Dengan demikian, masalah golput bukan hanya masalah negeri ini. Bahkan di negara adidaya Amerika saja, jumlah yang disebut golput sangat besar, bisa mencapai angka 40%-an. Jadi Indonesia tidak perlu menjadi heboh dan kebakaran jenggot adanya.
Yang hendak diingat dan dipahami terus menerus adalah bahwa keikutsertaan masyarakat dalam pemilihan umum itu menjadi indikator dari demokrasi yang berkualitas di suatu negara. Sebuah hipotesis misalnya bisa digunakan untuk memahami ini, yaitu semakin tinggi partisipasi pemilih maka demokrasinya semakin tinggi. Sebaliknya juga demikian.
Nah, kalau hipotesis ini bisa diterima, maka seharusnya yang dikerjakan oleh penyelenggara negara dan Pemilu adalah bagaimana agar kualitas pengelolaan negara ini menjadi baik agar masyarakat ikut merasa memiliki tanggung jawab di dalamnya.
Mari memahami apa yang sesungguhnya dirasakan oleh masyarakat, yang disebut sebagai undicided voters itu. Pada umumnya ada sikap apatis masyarakat terhadap politik, karena merasakan tidak ada manfaat langsung bagi mereka. Hidup tidak berubah. Bahkan malahan tambah susah.
Sulit mencari pekerjaan yang baik. Gaji semakin rendah daya belinya. Kesejahteraan mereka tidak berubah. Sehingga ketika mereka mengatakan, ganti presiden dari tahun ke tahun tetapi nasib kita tidak berubah. Inilah salah satu penyebab utama mengapa tidak peduli dengan kegiatan pollitik semacam Pemilu ini.
Sejauh dinamika politik yang disajikan oleh para elit poliitk di lembaga legislatif dan juga perangai para birokrasi yang beritanya melulu korupsi dan penyelewengan dan penyimpangan, maka angka yang disebut golput itu akan terus menerus meningkat.
Keadaan ini menjadi pergumulan dan tanggung jawab bersama semua stakeholders bangsa dan republik ini. Karena Indonesia tidak mungkin terus menerus begini saja tetapi harus berubah dan maju lagi sebanding dengan negara maju lainnya di muka bumi ini.
Pemilu itu "Pesta" Demokrasi
Di masa Orde Baru, di mana lahirnya yang disebut golput telah menciptakan trauma yang sangat dalam bagi negeri ini. Saat Orde Baru berkuasa, dengan penguasa satu partai, angka partisipasi pemilih sangat tinggi, karena ada semacam ketakutan bagi rakyat kalau tidak memilih akan berhadapan dengan penguasa republik.
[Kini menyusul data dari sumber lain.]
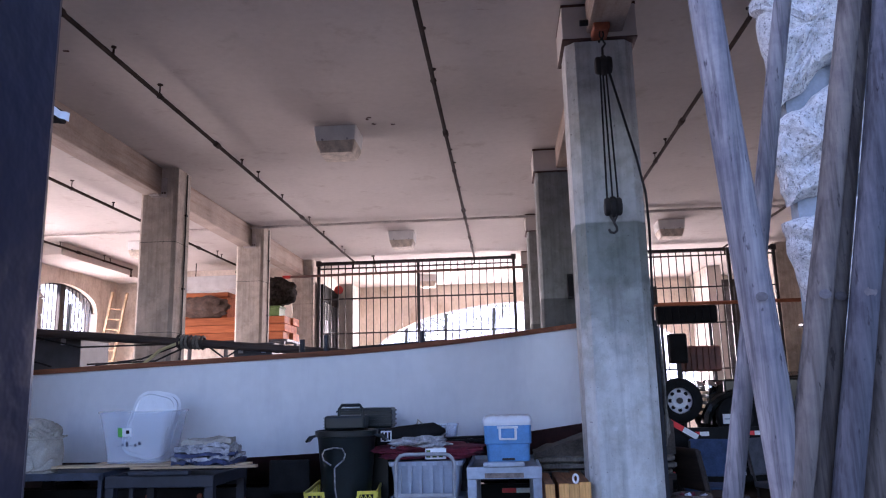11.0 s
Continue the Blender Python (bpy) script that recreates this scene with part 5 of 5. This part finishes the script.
# dark blue tarp edge and navy post
hp = heap("blue_tarp", pose(-3.0, 2.2, 0.0), 1.5, 0.8, 0.93, M_NAVY, "dark blue tarp bundle with a pale stripe by the scaffold", "tarp", 5, 0.06, 3)
nv = thing("navy_post", pose(-0.2015, 0.18, 0), "glossy navy blue painted steel post", "post")
part("post", B(-0.09, 0.0, -0.085, 0.0, 0.012, 2.9, 0.005), M_NAVY, nv)
part("foot_plate", B(-0.14, 0.04, -0.13, 0.04, -0.004, 0.012), M_NAVY, nv)


def spar_pole(x0, z0, x1, z1, y, r, label, material, seed, lean=0.0):
    """A weathered round pole through two heights, run on to the ground and up; slightly bent, with knots."""
    s = (x1 - x0) / (z1 - z0)
    xb, top = x0 - s * z0, 3.3
    bm = bmesh.new()
    rings = []
    for i in range(40):
        z = top * i / 39
        cx = xb + s * z + 0.004 * noise.noise(Vector((seed, z * 1.3, 0)))
        cy = y + lean * (z - 1.7) + 0.008 * noise.noise(Vector((seed, z * 1.3, 7)))
        rr = r * (1.06 - 0.06 * z) * (1 + 0.05 * noise.noise(Vector((seed * 2, z * 4, 3))))
        rings.append([Vector((cx - xb + rr * math.cos(t), cy - y + rr * math.sin(t), z)) for t in (math.tau * j / 18 for j in range(18))])
    g = thing("wooden_pole", pose(xb, y, 0), label, "pole", "leaning poles")
    part("shaft", loft(bm, rings), material, g, smooth=True)
    for z in (0.8, 1.745, 2.6):
        cx = s * z + 0.004 * noise.noise(Vector((seed, z * 1.3, 0)))
        part("knot", lathe(bmesh.new(), [(0.002, -0.004), (0.005, -0.003), (0.009, 0.002), (0.002, 0.003)], 12, pose(cx - r * 0.05, lean * (z - 1.7) - r * 0.985 + 0.001, z, 90, 0, 0), 1.3, 1.0), M_KNOT, g)
    return g


M_KNOT = mat("wood_knot", (0.12, 0.105, 0.11), 0.8, var=0.3, fine=120)
M_POLE_D = weathered("dark_weathered_spar", (0.10, 0.098, 0.115), (0.04, 0.04, 0.05))
M_POLE_B = weathered("brown_weathered_spar", (0.17, 0.145, 0.13), (0.075, 0.06, 0.055))
spar_pole(0.417, 2.2, 0.479, 1.3, 1.4, 0.0345, "thick grey weathered wooden pole leaning", M_GREYWOOD, 1)
spar_pole(0.562, 2.2, 0.385, 1.3, 1.50, 0.0205, "thin grey weathered wooden pole leaning", M_GREYWOOD, 2)
spar_pole(0.656, 2.2, 0.464, 1.3, 1.38, 0.0245, "grey weathered wooden pole leaning", M_POLE_B, 3)
spar_pole(0.697, 2.2, 0.517, 1.3, 1.42, 0.022, "brownish weathered wooden pole leaning", M_POLE_B, 4)
spar_pole(0.725, 2.2, 0.546, 1.3, 1.37, 0.027, "dark blue-grey weathered pole leaning", M_POLE_D, 5)
spar_pole(0.789, 2.2, 0.604, 1.3, 1.41, 0.028, "brown grey weathered pole leaning", M_POLE_B, 6)
spar_pole(0.862, 2.2, 0.677, 1.3, 1.38, 0.030, "grey weathered wooden pole leaning", M_GREYWOOD, 7)


def stone(parent, outline, y, depth, seed):
    """A rough rock-faced block from its outline (x, z)."""
    bm = bmesh.new()
    cx, cz = sum(p[0] for p in outline) / len(outline), sum(p[1] for p in outline) / len(outline)
    edge = []
    for (a, b), (c, d) in zip(outline, outline[1:] + outline[:1]):
        n = max(2, int(math.hypot(c - a, d - b) / 0.035))
        for k in range(n):
            u, v = a + (c - a) * k / n, b + (d - b) * k / n
            j = Vector((u * 7, v * 7, seed))
            edge.append((u + 0.022 * noise.fractal(j * 2.2, 1.0, 2.0, 3), v + 0.022 * noise.fractal(j * 2.2 + Vector((9, 0, 0)), 1.0, 2.0, 3)))
    rings = []
    for f, push in ((1.0, -depth), (1.0, 0.0), (0.94, 0.03), (0.84, 0.05), (0.7, 0.06), (0.55, 0.065), (0.4, 0.068), (0.25, 0.07), (0.1, 0.07)):
        ring = []
        for u, v in edge:
            p = Vector((cx + (u - cx) * f, 0, cz + (v - cz) * f))
            h = push + (0.035 * noise.fractal(Vector((p.x * 9, p.z * 9, seed)), 0.8, 2.0, 5) if push > 0.0 else 0)
            ring.append(Vector((p.x, y - h, p.z)))
        rings.append(ring)
    return part("stone", loft(bm, rings), M_STONE, parent)


fw = tagged(part("wall_front", B(1.62, 2.75, 3.68, 4.2, 0, 6.2), M_STONE_M), "rough granite block pier with wide mortar joints", "wall", kind="structure")
tagged(part("wall_front_mortar", B(1.43, 1.64, 3.62, 3.69, 0, 6.2), M_STONE_M), "blue-grey mortar edge of the stone pier", "wall", kind="structure")
FY = 3.60
for k, o in enumerate((
        [(1.28, 3.62), (1.75, 3.95), (2.1, 4.2), (2.1, 4.9), (1.22, 4.9)],
        [(1.385, 2.95), (1.50, 3.02), (1.62, 3.15), (1.80, 3.25), (1.80, 3.85), (1.60, 3.78), (1.31, 3.55)],
        [(1.40, 2.44), (1.54, 2.50), (1.80, 2.62), (1.80, 3.16), (1.62, 3.04), (1.36, 2.86), (1.345, 2.62)],
        [(1.40, 1.97), (1.80, 1.99), (1.80, 2.52), (1.55, 2.41), (1.36, 2.36)],
        [(1.42, 1.2), (1.9, 1.2), (1.9, 1.92), (1.42, 1.9)],
        [(1.38, 0.5), (1.9, 0.5), (1.9, 1.13), (1.38, 1.13)],
        [(1.42, 0.0), (1.9, 0.0), (1.9, 0.44), (1.42, 0.44)],
        [(1.87, 2.7), (2.6, 2.75), (2.6, 3.5), (1.87, 3.3)],
        [(1.87, 2.0), (2.6, 2.0), (2.6, 2.68), (1.87, 2.6)],
        [(1.97, 1.2), (2.7, 1.2), (2.7, 1.93), (1.97, 1.93)],
        [(1.97, 0.0), (2.7, 0.0), (2.7, 1.13), (1.97, 1.13)],
        [(1.87, 3.38), (2.6, 3.58), (2.6, 4.3), (2.15, 4.15), (1.87, 3.95)])):
    stone(fw, o, FY, 0.05, k * 3.1)

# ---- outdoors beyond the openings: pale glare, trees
# emissive sheets stand in for the overbright daylight outside
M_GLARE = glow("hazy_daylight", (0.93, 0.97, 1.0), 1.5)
tagged(part("backdrop_west", B(-60.2, -60, -40, 90, -1, 16), M_GLARE), "self-lit backdrop sheet for hazy daylight beyond the side wall", "backdrop", kind="structure")
tagged(part("backdrop_north", B(-70, 70, 70, 70.2, -1, 16), M_GLARE), "self-lit backdrop sheet for hazy daylight beyond the back wall", "backdrop", kind="structure")


def tree(x, y, h, seed):
    random.seed(seed)
    g = thing("tree", pose(x, y, -0.03), "slender tree with sparse light foliage", "tree", "trees outside")
    bm = bmesh.new()
    tips = []
    tube(bm, [(0, 0, 0), (0.06, 0.03, h * 0.3), (-0.05, 0.0, h * 0.6), (0.05, 0.05, h * 0.95)], 0.09, 8)
    for k in range(14):
        z = h * random.uniform(0.25, 0.9)
        a = random.uniform(0, math.tau)
        ln = random.uniform(0.8, 1.9)
        p = Vector((ln * math.cos(a), ln * math.sin(a), z + ln * 0.7))
        rod(bm, (0, 0, z), p, 0.035, 0.01, 6)
        for i in range(3):
            q = p + Vector((random.uniform(-0.6, 0.6), random.uniform(-0.6, 0.6), random.uniform(0, 0.7)))
            rod(bm, Vector((0, 0, z)).lerp(p, 0.5 + 0.2 * i), q, 0.014, 0.005, 5)
            tips.append(q)
    part("trunk", bm, M_BARK, g)
    vs, fs = [], []
    for q in tips:
        for i in range(80):
            c = q + Vector((random.gauss(0, 0.28), random.gauss(0, 0.28), random.gauss(0, 0.28)))
            u = Vector((random.uniform(-1, 1), random.uniform(-1, 1), random.uniform(-1, 1))).normalized() * 0.06
            w = u.cross(Vector((0.3, 0.5, 1))).normalized() * 0.03
            n = len(vs)
            vs += [c - u, c + w, c + u, c - w]
            fs.append((n, n + 1, n + 2, n + 3))
    me = bpy.data.meshes.new("crown")
    me.from_pydata(vs, [], fs)
    me.materials.append(M_LEAF)
    o = new("crown", me)
    o.parent = g


for x, y, h, s in ((-5.2, 40, 7.0, 1), (-3.3, 43, 7.2, 2), (-0.6, 46, 7.0, 3), (7.0, 47, 7, 4), (-34, 27.5, 7, 6), (-25, 41, 7.5, 7), (-28.5, 43, 7, 8), (-27, 33, 7, 9)):
    tree(x, y, h, s)
random.seed(5)

# ---- single blocks of the wall by the door
blocks = {}
rows_n = int(CEIL / 0.2)
for r in range(rows_n):
    z0 = r * 0.2
    y = 4.2 - (0.2 if r % 2 else 0.0)
    while y < 7.25:
        a, b = max(y, 4.2) + 0.004, min(y + 0.4, 7.26) - 0.004
        y += 0.4
        for a2, b2 in (((a, min(b, DY0 - 0.004)), (max(a, DY1 + 0.004), b)) if z0 < DZ - 0.02 else ((a, b),)):
            if b2 - a2 < 0.03:
                continue
            key = round(b2 - a2, 3)
            if key not in blocks:
                ob = part("block", B(-0.02, 0.0, -key / 2, key / 2, 0.004, 0.196, 0.004), M_BLOCK, wb)
                blocks[key] = ob.data
            else:
                ob = new("block", blocks[key])
                ob.parent = wb
            ob.location = (WX + random.uniform(-0.002, 0.002), (a2 + b2) / 2, z0)
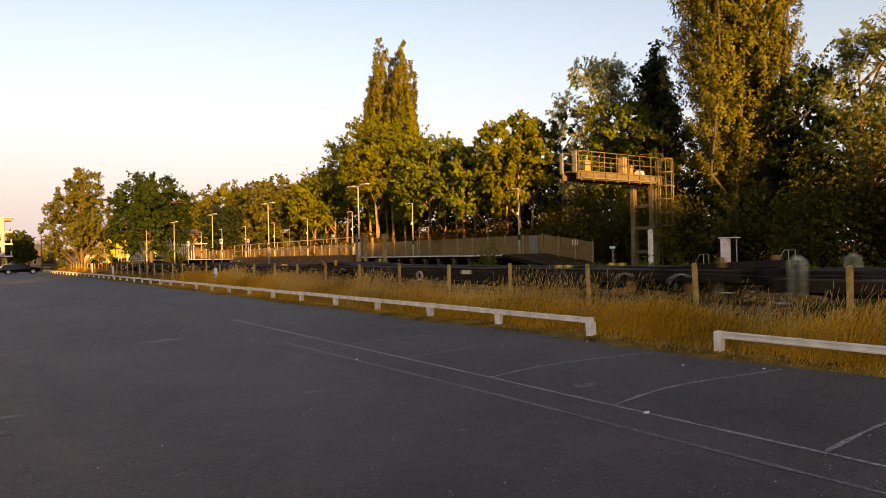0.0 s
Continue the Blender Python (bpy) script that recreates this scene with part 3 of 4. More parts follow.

Akibatnya, mencoblos, tetapi bukan partainya yang dicoblos, tetapi ruang putih di dalam kertas suara yang dicoblos sehingga tidak sah. Itu sebuah protes dari mereka yang disebut golput. Karena semua sudah paham siapa yang akan memenangkan pemilu itu sendiri. Jadi, demokrasi betul-betul hanya semu adanya.
Demokrasi dipahami sebagai paham berbasis pada kehendak rakyat. Dari rakyat, oleh rakyat, dan untuk rakyat sendiri. Kalau ini benar, harusnya pemilu itu sebuah pesta dari, oleh, dan untuk rakyat itu sendiri. Dan karenanya harus dinikmati dengan penuh sukacita dan damai sejahtera oleh rakyat itu sendiri.Â
Persoalan siapa yang menang atau kalah, itu adalah soal lain. Karena para capres itu adalah pilihan rakyat semua. Dan karenanya, ketika seseorang memenangkan pemilu, maka semua harus menyatu kembali untuk melanjutkan kehidupan demokrasi.
Pemahaman ini hendak menegaskan, bahwa semua kegiatan dan aktivitas yang bertentangan dengan pesta demokrasi itu, harus dilawan secara bersama-sama. Harus dilawan agar tidak terjadi money politic, praktek hoaks di mana-mana, saling mengintimidasi, dan melakukan kecurangan lainnya.
Agar di akhir pesta, semua merasa puas, bahagia dan damai sejahtera untuk bergandengan tangan dan melangkah bersama-sama lima tahun ke depan membangun negeri ini menjadi sebuah negara yang maju dan berkembang sejajar dengan negara lain di berbagai belahan dunia.